Researchers studying fossils unearthed in northwestern Queensland have discovered a new family of carnivorous marsupials that lived 15 million years ago. They enjoyed ancient escargot thanks to a massive shell-cracking tooth, according to findings published in Scientific Reports this week.
The "unusual hammer-toothed" marsupial Malleodectes mirabilis was first described in 2011 based on a partial left upper jaw (or maxilla). Its dental adaptations suggested that it crushed hard snail shells: thick enamel and a dome-like crown on its enormous P3 premolar that worked like a pestle or a ball-peen hammer.
"Uniquely among mammals, it appears to have had an insatiable appetite for escargot – snails in the whole shell," Mike Archer from the University of New South Wales said in a statement. "Its most striking feature was a huge, extremely powerful, hammer-like premolar that would have been able to crack and then crush the strongest snail shells in the forest." While it appears to be related to marsupial carnivores like Tasmanian devils or extinct Tasmanian tigers, it was never clear which, if any, known family it belonged to.
Now, a new Malleodectes mirabilis specimen (QM F57925) has been discovered in middle Miocene deposits of the Riversleigh World Heritage area at a 14.64-million-year-old cave site called AL90. The original entrance to the cave acted as a natural pit-fall trap, and there’s nothing left of the cave now except a limestone floor containing the bones of thousands of animals that had fallen in.
Maxilla of the young malleodectid found at Riversleigh. Because this is a juvenile, the massive premolar is still unerupted below the tooth row. Karen Black and Suzanne Hand/UNSW
The new fossil includes part of a skull, a fragmentary maxilla, and several teeth belonging to a juvenile that would have weighed an estimated 896 grams (2 pounds). Archer’s team examined the specimen using a micro-CT scanner. This juvenile was still teething, and its massive premolar was about ready to erupt.
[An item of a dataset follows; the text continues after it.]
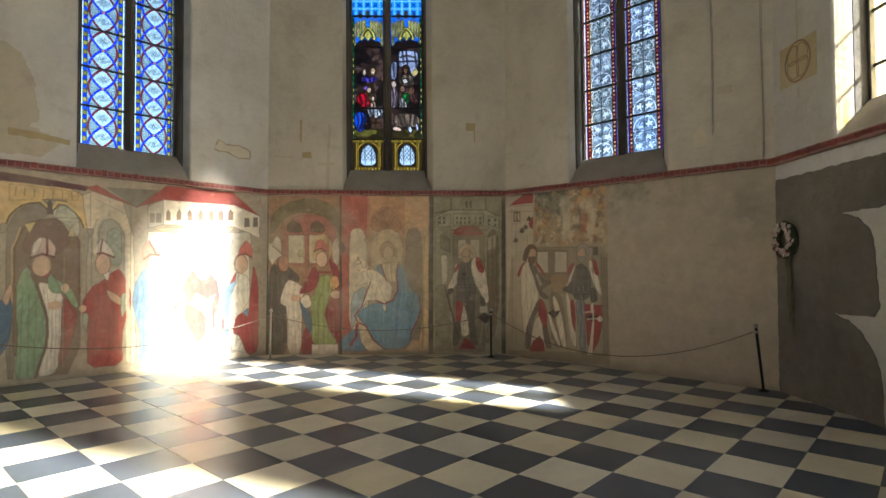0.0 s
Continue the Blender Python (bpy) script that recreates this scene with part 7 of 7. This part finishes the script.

Based on details of the canine, premolar, and molar teeth, the team allocated the marsupial to a new family they call Malleodectidae. The name is derived from the genus name Malleodectes, which combines "malleo," Latin for hammer, with "dectes," Greek for biter.
And while the new specimen still supports those previous shell-crushing interpretations, the team realized that the molars are far more substantial than originally thought. Some were even equipped with vertically-shearing blades. That means it’s possible that these marsupials enjoyed a wider diet that also included small vertebrates with bony skeletons.
"Malleodectes mirabilis was a bizarre mammal, as strange in its own way as a koala or kangaroo," Archer added. They occupied a niche in Australia’s Miocene rainforests that no other mammal group has managed to occupy since.